* Task to carry out *
Set down exactly the lines in the records below that run from the line with "finishes the script." to the line with "DARKBARK, main=4, sides=6)", inclusive, and nothing more.

(Animation scripts)
+===+

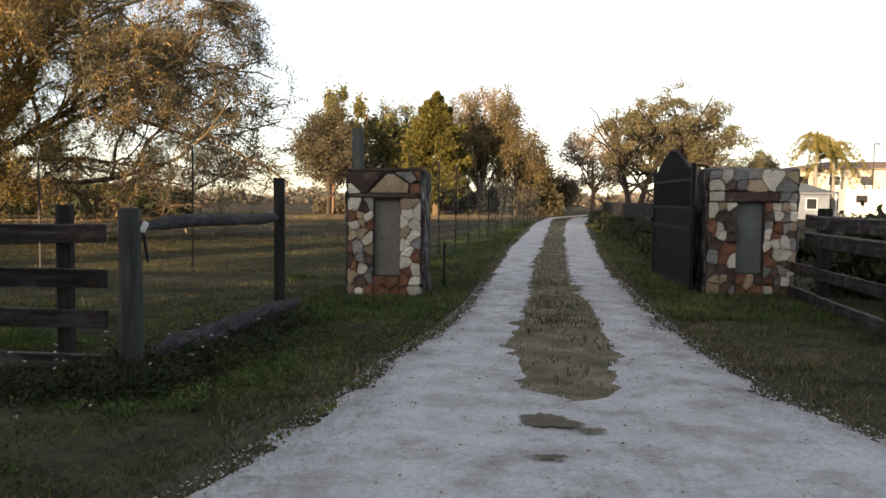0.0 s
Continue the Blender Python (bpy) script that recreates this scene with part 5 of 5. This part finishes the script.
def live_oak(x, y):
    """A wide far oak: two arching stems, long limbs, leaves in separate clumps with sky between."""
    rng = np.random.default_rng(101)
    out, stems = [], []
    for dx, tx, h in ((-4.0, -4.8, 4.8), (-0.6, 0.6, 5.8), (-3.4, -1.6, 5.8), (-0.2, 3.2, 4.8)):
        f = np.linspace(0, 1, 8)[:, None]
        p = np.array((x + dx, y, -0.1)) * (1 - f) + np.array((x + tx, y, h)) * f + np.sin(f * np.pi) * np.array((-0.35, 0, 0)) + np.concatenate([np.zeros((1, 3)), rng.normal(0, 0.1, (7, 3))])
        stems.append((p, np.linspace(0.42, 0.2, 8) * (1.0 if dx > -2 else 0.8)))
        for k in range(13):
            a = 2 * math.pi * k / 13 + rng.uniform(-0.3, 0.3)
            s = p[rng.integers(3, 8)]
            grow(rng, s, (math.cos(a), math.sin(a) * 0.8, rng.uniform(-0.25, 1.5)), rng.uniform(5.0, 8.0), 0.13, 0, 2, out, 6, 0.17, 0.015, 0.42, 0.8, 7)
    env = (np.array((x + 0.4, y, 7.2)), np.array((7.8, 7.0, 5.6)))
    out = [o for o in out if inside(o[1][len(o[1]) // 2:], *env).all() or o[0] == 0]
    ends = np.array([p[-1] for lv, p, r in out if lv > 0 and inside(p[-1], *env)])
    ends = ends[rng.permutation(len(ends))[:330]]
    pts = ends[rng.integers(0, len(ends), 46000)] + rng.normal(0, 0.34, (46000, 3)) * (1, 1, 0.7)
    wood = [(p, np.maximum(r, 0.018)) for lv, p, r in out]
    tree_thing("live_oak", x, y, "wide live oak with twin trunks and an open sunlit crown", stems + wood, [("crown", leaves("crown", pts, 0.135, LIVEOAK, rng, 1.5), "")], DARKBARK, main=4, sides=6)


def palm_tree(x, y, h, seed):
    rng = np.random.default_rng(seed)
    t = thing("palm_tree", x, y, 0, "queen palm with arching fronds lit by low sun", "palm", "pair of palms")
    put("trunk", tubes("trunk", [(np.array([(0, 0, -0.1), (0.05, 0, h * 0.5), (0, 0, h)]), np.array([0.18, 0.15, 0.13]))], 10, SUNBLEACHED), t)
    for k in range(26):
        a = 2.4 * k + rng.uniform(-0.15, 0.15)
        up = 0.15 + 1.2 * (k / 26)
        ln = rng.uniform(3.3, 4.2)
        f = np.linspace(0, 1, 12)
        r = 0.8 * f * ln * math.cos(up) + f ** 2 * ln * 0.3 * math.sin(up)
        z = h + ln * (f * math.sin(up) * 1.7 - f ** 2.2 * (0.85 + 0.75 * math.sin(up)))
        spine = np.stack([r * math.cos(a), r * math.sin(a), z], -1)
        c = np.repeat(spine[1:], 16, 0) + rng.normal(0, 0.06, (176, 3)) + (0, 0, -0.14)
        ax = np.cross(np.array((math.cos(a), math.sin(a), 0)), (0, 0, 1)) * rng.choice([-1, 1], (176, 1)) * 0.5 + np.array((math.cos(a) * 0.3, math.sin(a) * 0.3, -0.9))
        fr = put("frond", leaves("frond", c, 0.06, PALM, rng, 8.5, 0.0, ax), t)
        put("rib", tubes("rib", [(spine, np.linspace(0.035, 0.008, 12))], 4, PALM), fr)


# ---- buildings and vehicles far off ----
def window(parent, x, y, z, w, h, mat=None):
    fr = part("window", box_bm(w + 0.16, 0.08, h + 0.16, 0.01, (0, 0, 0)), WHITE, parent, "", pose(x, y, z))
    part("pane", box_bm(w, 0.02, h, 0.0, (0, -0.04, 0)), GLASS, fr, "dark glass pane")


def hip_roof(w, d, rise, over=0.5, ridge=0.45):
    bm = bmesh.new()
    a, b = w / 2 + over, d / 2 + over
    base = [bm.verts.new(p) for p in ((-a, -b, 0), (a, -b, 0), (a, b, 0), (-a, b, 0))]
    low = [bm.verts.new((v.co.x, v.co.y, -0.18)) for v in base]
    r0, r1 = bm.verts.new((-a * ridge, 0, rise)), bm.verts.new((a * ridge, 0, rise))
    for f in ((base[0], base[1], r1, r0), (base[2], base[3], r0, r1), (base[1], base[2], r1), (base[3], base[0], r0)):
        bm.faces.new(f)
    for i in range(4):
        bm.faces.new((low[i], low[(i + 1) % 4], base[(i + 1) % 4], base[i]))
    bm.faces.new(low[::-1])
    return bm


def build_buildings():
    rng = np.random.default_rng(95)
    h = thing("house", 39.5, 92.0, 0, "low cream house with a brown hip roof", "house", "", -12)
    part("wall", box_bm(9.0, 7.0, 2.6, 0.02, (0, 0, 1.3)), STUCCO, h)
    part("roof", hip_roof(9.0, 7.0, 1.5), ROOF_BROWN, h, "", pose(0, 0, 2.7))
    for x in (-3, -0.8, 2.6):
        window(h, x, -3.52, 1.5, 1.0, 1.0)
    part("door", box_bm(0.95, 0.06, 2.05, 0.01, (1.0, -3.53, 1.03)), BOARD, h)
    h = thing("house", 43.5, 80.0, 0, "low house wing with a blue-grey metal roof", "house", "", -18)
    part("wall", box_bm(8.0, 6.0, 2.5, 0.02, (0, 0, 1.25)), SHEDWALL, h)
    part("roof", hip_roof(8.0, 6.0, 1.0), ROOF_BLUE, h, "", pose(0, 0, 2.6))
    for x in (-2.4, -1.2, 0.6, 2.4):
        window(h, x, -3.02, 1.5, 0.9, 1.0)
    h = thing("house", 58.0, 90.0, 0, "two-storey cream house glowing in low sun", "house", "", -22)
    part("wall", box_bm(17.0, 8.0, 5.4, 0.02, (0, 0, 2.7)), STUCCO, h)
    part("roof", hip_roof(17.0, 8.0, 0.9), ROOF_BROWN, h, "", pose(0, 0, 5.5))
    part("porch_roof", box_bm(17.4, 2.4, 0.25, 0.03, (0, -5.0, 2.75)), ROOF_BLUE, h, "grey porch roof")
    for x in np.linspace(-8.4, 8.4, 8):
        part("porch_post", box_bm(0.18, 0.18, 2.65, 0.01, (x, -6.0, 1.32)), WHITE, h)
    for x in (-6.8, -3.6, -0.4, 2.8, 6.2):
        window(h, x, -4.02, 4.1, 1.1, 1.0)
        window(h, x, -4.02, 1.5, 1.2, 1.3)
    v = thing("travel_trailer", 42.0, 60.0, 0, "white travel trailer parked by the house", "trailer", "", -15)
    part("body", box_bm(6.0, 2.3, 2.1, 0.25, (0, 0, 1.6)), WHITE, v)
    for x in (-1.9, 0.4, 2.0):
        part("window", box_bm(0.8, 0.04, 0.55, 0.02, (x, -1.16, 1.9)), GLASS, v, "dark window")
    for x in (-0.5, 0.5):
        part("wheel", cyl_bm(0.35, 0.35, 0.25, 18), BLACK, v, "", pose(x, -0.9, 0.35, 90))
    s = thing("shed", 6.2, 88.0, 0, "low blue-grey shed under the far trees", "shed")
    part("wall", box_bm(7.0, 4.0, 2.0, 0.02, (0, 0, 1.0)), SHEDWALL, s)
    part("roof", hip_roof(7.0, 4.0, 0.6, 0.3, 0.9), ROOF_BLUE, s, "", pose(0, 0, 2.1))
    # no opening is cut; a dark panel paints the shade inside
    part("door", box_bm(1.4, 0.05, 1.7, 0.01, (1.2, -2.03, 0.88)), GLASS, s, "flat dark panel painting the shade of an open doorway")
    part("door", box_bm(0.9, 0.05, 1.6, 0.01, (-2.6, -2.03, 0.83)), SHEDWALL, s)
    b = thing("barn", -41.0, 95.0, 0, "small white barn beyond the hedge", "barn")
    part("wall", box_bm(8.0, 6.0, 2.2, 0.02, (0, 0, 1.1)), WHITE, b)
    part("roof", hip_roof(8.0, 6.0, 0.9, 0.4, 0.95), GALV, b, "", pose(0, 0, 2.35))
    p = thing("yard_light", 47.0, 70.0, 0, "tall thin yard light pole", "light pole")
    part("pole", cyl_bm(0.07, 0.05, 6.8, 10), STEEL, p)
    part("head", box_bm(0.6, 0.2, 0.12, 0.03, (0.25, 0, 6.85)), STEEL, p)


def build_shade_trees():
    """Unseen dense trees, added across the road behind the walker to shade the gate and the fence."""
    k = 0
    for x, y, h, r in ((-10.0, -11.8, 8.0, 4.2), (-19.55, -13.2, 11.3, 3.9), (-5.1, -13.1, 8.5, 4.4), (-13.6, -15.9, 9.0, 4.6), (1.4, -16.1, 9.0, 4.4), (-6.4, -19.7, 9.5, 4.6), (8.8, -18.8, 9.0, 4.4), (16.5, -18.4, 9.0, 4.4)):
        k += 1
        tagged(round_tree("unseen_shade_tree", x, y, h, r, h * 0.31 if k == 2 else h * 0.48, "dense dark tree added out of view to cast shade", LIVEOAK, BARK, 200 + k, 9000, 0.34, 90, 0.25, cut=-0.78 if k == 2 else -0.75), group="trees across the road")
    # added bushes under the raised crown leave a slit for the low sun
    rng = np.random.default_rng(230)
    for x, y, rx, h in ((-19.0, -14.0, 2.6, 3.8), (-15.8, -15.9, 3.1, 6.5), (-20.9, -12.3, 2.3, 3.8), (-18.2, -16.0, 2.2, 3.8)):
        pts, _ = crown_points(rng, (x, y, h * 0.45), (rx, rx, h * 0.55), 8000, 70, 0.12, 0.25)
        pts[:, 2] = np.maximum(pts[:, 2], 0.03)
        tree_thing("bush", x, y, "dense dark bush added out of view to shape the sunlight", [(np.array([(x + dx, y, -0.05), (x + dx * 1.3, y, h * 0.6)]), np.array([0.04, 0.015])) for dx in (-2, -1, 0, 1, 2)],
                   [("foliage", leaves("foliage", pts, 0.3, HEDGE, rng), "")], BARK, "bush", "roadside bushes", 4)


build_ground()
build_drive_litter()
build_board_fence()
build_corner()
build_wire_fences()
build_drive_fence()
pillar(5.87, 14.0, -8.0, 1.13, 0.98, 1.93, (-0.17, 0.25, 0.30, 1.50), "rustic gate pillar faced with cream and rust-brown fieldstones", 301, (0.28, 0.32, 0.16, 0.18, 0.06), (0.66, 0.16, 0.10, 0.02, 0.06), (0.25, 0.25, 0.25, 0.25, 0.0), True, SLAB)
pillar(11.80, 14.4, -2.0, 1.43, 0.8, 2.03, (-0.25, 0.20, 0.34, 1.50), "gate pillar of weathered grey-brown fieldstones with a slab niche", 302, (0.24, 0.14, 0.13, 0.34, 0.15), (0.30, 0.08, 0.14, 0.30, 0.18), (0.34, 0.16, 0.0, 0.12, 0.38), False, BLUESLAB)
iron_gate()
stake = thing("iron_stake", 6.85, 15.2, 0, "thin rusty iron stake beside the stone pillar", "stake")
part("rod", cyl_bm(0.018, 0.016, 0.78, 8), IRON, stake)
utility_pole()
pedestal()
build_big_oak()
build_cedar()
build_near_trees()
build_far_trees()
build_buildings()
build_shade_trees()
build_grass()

+===+

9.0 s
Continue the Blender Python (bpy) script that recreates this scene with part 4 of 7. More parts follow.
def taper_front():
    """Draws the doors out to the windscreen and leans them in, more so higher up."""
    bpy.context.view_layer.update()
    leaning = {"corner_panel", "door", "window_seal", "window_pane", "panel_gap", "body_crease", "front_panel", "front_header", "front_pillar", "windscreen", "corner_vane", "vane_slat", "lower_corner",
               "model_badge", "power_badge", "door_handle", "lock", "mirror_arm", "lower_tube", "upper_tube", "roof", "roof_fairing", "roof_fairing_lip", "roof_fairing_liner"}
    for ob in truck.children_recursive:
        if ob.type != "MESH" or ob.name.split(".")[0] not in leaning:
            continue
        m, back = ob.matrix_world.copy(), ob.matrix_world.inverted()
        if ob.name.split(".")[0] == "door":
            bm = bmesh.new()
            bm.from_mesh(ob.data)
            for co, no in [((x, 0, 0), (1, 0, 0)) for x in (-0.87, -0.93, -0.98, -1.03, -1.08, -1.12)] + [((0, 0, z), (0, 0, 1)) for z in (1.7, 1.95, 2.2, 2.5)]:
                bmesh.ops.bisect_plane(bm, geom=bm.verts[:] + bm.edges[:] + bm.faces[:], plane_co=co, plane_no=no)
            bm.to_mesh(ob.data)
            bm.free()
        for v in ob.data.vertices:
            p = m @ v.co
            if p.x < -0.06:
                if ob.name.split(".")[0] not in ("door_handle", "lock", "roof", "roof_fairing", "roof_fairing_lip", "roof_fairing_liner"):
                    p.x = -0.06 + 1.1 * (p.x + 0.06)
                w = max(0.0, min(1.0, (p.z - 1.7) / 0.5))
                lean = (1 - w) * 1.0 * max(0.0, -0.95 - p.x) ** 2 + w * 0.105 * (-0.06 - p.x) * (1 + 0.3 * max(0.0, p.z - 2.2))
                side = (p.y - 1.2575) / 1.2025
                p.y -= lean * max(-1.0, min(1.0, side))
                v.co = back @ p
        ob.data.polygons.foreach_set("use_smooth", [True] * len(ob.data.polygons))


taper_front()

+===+

* Answer to the task *
Continue the Blender Python (bpy) script that recreates this scene with part 5 of 5. This part finishes the script.
def live_oak(x, y):
    """A wide far oak: two arching stems, long limbs, leaves in separate clumps with sky between."""
    rng = np.random.default_rng(101)
    out, stems = [], []
    for dx, tx, h in ((-4.0, -4.8, 4.8), (-0.6, 0.6, 5.8), (-3.4, -1.6, 5.8), (-0.2, 3.2, 4.8)):
        f = np.linspace(0, 1, 8)[:, None]
        p = np.array((x + dx, y, -0.1)) * (1 - f) + np.array((x + tx, y, h)) * f + np.sin(f * np.pi) * np.array((-0.35, 0, 0)) + np.concatenate([np.zeros((1, 3)), rng.normal(0, 0.1, (7, 3))])
        stems.append((p, np.linspace(0.42, 0.2, 8) * (1.0 if dx > -2 else 0.8)))
        for k in range(13):
            a = 2 * math.pi * k / 13 + rng.uniform(-0.3, 0.3)
            s = p[rng.integers(3, 8)]
            grow(rng, s, (math.cos(a), math.sin(a) * 0.8, rng.uniform(-0.25, 1.5)), rng.uniform(5.0, 8.0), 0.13, 0, 2, out, 6, 0.17, 0.015, 0.42, 0.8, 7)
    env = (np.array((x + 0.4, y, 7.2)), np.array((7.8, 7.0, 5.6)))
    out = [o for o in out if inside(o[1][len(o[1]) // 2:], *env).all() or o[0] == 0]
    ends = np.array([p[-1] for lv, p, r in out if lv > 0 and inside(p[-1], *env)])
    ends = ends[rng.permutation(len(ends))[:330]]
    pts = ends[rng.integers(0, len(ends), 46000)] + rng.normal(0, 0.34, (46000, 3)) * (1, 1, 0.7)
    wood = [(p, np.maximum(r, 0.018)) for lv, p, r in out]
    tree_thing("live_oak", x, y, "wide live oak with twin trunks and an open sunlit crown", stems + wood, [("crown", leaves("crown", pts, 0.135, LIVEOAK, rng, 1.5), "")], DARKBARK, main=4, sides=6)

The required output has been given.